The goal is that these recordings are still accessible and findable in 2050, when the grandchildren of today have children of their own who want to know where they came from.

The Real Answer to "What Is the Best Way?"

The best way is the one that actually happens.

A 15-minute phone conversation recorded imperfectly is worth infinitely more than a perfectly planned video interview that never gets scheduled.

If your family will actually do a video interview, do that. If your parent will actually write in a prompted journal, give them one. But if what your family needs is a low-friction path from intention to action — a way to start without setup, without technology, without an event — then phone-based voice recording is the method most likely to produce something real.

The stories are there. The people are here. The only thing that needs to happen next is beginning.

Frequently Asked Questions

What is the best format for preserving family stories long-term?
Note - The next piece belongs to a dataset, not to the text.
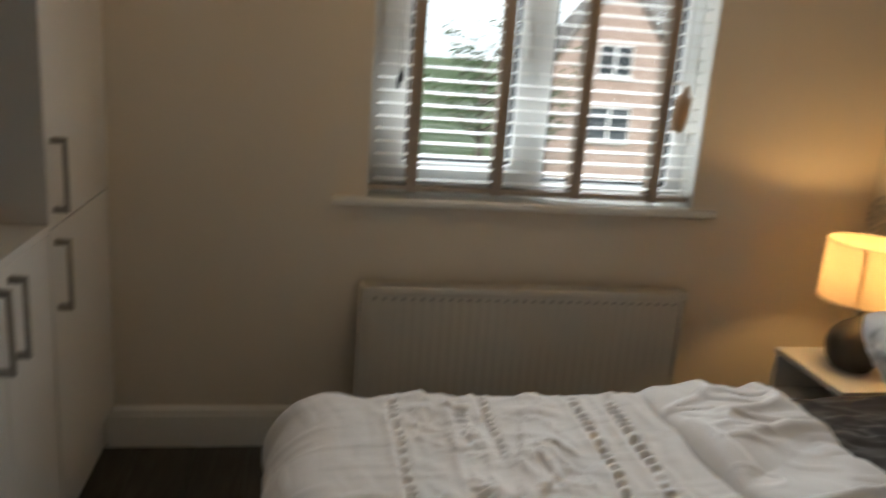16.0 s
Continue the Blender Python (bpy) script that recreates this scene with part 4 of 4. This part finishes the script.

Audio recordings are among the most durable and accessible formats. They capture voice, emotion, and personality in ways that written records cannot, and they are easy to store digitally and share across generations.

Is it better to record stories in audio or video?

Both have value, but audio often produces more natural, candid conversations because people are less self-conscious without a camera. For older adults especially, audio is usually the lower-friction option.

How do I get my family interested in preserving their stories?

Frame it as something you are doing for the grandchildren and great-grandchildren — not as documentation for its own sake. Most people respond well when they understand their stories will be heard by people they love.

What happens to stories if we do not record them?

They disappear entirely when the person who holds them dies. Unlike photographs or documents, oral memories leave no trace unless they are captured in some form while the person is still alive.